Radley Balko points out something interesting in an ACLU report:

Massachusetts SWAT teams claim they’re private corporations, immune from open records laws

As part of the American Civil Liberties Union’s recent report on police militarization, the Massachusetts chapter of the organization sent open records requests to SWAT teams across that state. It received an interesting response.

As it turns out, a number of SWAT teams in the Bay State are operated by what are called law enforcement councils, or LECs. These LECs are funded by several police agencies in a given geographic area and overseen by an executive board, which is usually made up of police chiefs from member police departments. In 2012, for example, the Tewksbury Police Department paid about $4,600 in annual membership dues to the North Eastern Massachusetts Law Enforcement Council, or NEMLEC. (See page 36 of linked PDF.) That LEC has about 50 member agencies. In addition to operating a regional SWAT team, the LECs also facilitate technology and information sharing and oversee other specialized units, such as crime scene investigators and computer crime specialists.
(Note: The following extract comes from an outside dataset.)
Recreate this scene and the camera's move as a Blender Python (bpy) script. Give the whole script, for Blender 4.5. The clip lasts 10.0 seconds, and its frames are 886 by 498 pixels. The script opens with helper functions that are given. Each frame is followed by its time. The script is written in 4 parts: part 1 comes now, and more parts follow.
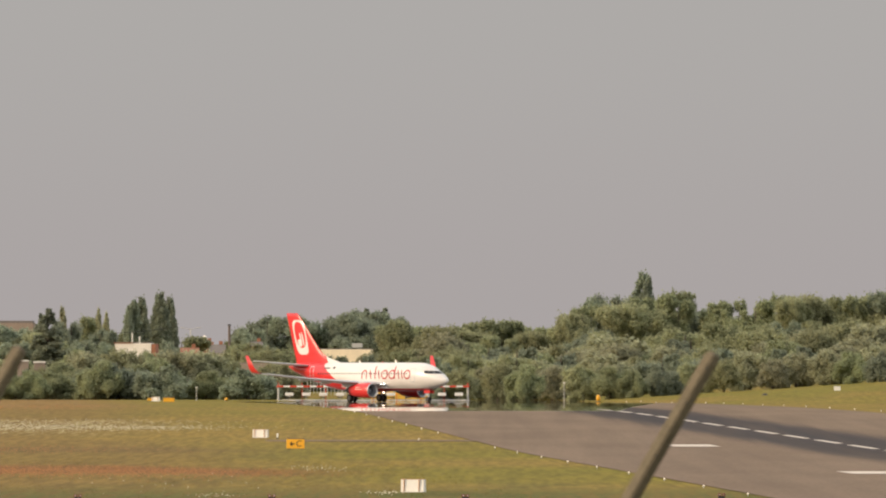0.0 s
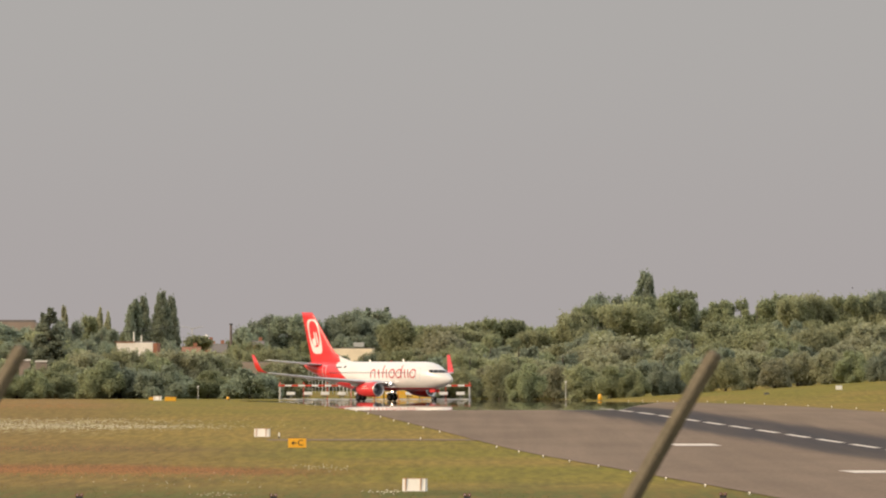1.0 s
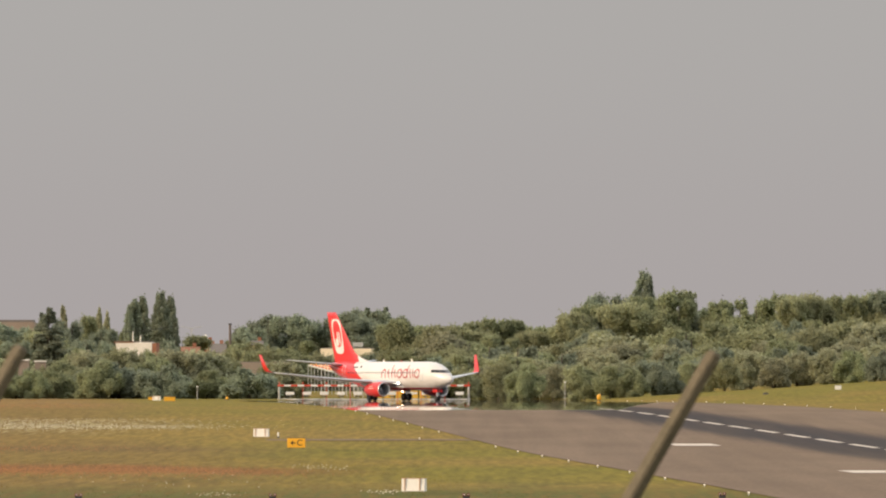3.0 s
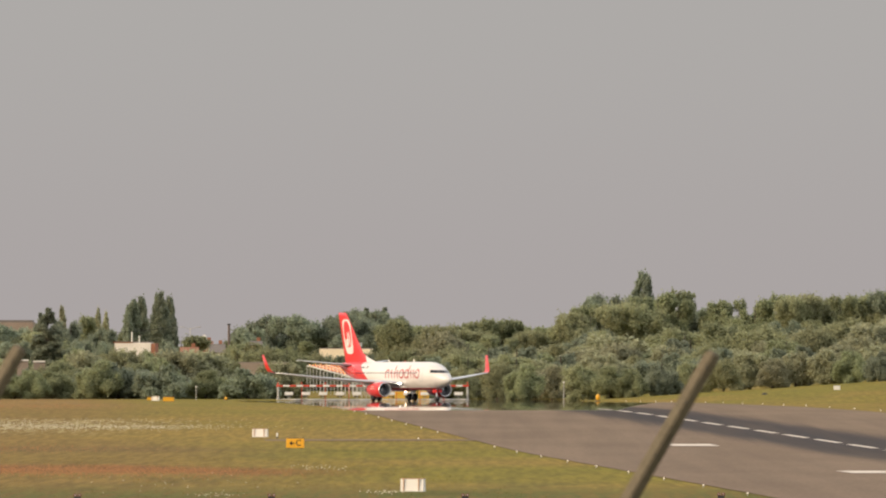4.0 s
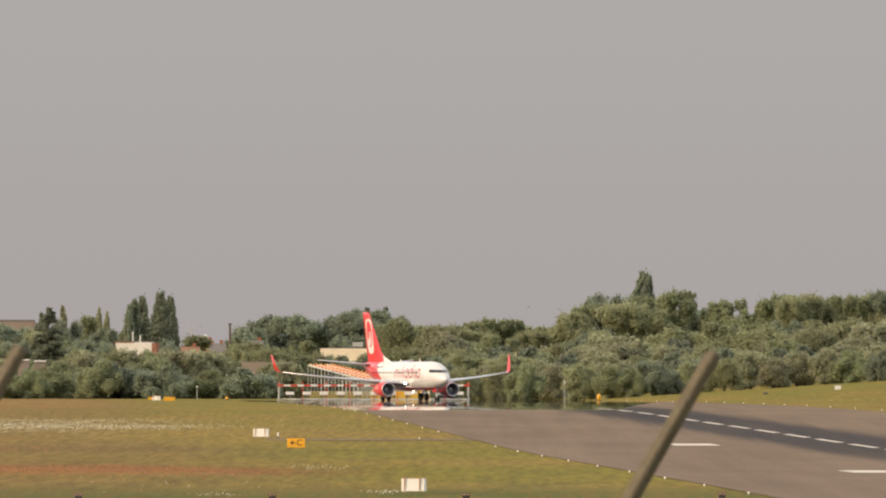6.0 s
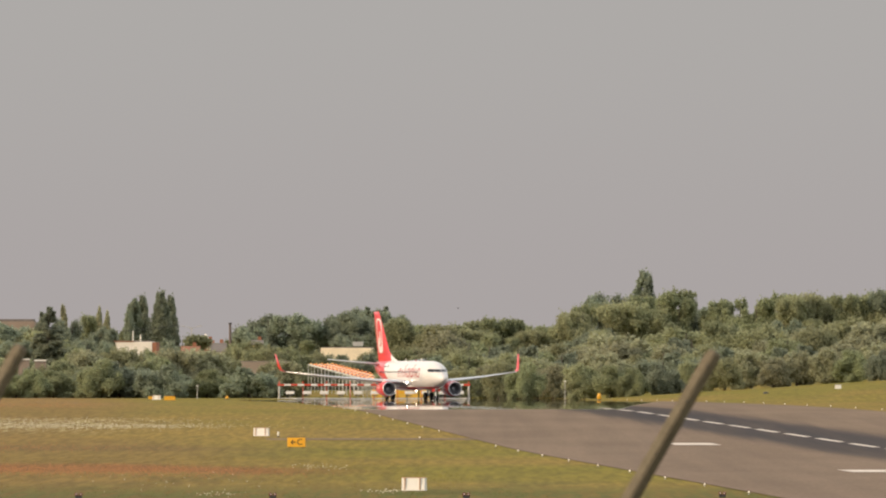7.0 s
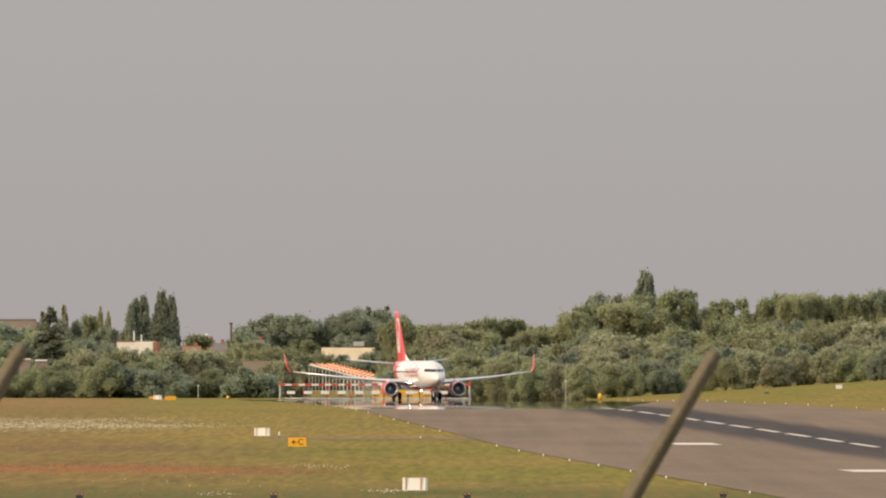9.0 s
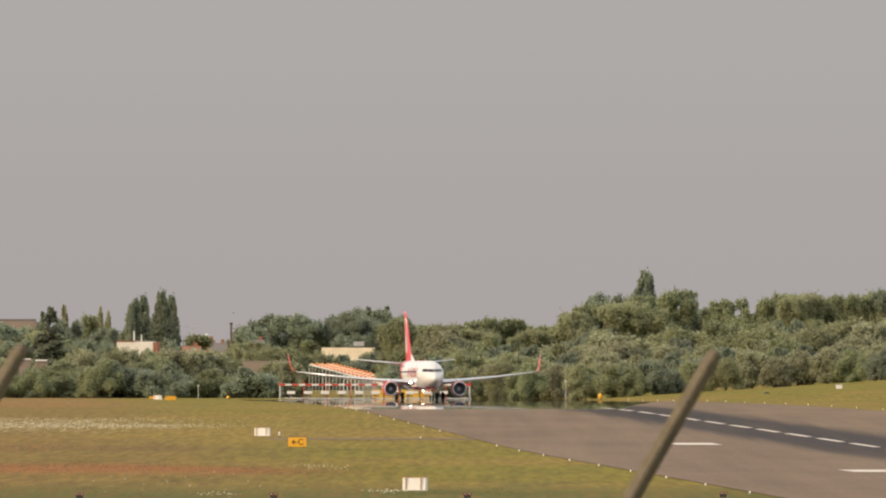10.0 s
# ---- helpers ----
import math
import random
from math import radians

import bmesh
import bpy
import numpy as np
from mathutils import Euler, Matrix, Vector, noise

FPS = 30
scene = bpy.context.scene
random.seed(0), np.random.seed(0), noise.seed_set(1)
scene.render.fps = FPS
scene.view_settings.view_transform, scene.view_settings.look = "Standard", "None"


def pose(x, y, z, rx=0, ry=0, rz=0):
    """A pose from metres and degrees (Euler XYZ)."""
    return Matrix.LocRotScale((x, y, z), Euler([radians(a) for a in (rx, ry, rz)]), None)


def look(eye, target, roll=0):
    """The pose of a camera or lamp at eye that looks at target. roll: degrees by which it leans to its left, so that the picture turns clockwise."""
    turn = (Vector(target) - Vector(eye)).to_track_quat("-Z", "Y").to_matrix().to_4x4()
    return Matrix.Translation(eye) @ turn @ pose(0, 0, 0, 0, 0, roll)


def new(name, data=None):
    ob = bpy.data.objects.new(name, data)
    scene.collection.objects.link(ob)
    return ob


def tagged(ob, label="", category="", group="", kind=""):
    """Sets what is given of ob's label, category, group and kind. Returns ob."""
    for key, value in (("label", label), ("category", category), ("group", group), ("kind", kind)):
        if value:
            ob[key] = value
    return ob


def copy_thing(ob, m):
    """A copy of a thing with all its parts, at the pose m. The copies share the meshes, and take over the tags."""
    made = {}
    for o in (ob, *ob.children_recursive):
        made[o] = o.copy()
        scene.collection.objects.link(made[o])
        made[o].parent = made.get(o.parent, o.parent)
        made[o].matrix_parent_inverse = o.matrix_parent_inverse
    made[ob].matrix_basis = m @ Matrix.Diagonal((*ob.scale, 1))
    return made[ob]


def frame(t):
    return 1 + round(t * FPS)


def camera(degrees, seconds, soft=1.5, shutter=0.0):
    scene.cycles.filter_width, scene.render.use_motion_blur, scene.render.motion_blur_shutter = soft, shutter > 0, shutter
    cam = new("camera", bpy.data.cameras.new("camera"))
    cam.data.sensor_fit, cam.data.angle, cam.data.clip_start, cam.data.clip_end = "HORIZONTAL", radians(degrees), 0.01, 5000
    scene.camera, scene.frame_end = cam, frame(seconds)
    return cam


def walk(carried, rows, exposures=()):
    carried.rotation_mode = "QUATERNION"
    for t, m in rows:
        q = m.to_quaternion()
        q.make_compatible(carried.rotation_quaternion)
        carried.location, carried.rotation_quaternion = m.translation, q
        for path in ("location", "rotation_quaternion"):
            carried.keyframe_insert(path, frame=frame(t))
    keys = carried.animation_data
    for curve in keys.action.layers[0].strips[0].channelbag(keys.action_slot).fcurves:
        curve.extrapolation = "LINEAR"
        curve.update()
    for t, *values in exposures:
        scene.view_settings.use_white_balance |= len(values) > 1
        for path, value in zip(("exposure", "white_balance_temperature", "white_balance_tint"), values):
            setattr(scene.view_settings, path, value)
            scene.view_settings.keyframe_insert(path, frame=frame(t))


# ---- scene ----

Some of these LECs have also apparently incorporated as 501(c)(3) organizations. And it’s here that we run into problems. According to the ACLU, the LECs are claiming that the 501(c)(3) status means that they’re private corporations, not government agencies. And therefore, they say they’re immune from open records requests. Let’s be clear. These agencies oversee police activities. They employ cops who carry guns, wear badges, collect paychecks provided by taxpayers and have the power to detain, arrest, injure and kill. They operate SWAT teams, which conduct raids on private residences. And yet they say that because they’ve incorporated, they’re immune to Massachusetts open records laws. The state’s residents aren’t permitted to know how often the SWAT teams are used, what they’re used for, what sort of training they get or who they’re primarily used against.

How clever of them, eh? I think we should let their claim stand and then start working out the consequences of that claim. Here’s a start:

1. SWAT companies give up all public funding and have to sell their "services" in an open market. No more police payroll and pensions. As my friend Paul said, we could hire the Keystone SWAT company.

2. SWAT companies give up their qualified immunity and become financially responsible for violating victims’ rights, destroying property and blowing holes in 2-year-olds.

In short, they’d have to provide commercial liability insurance to protect their clients (i.e., governments that hired them). Why not? Any other contracting company does.


Here’s a short video by the ACLU about using SWAT teams on drug raids.

Here’s the ACLU page on militarization: War Comes Home: The Excessive Militarization of American Policing.


Weren’t unreasonable searches and seizures part of the reason we rebelled against British rule? Just sayin’.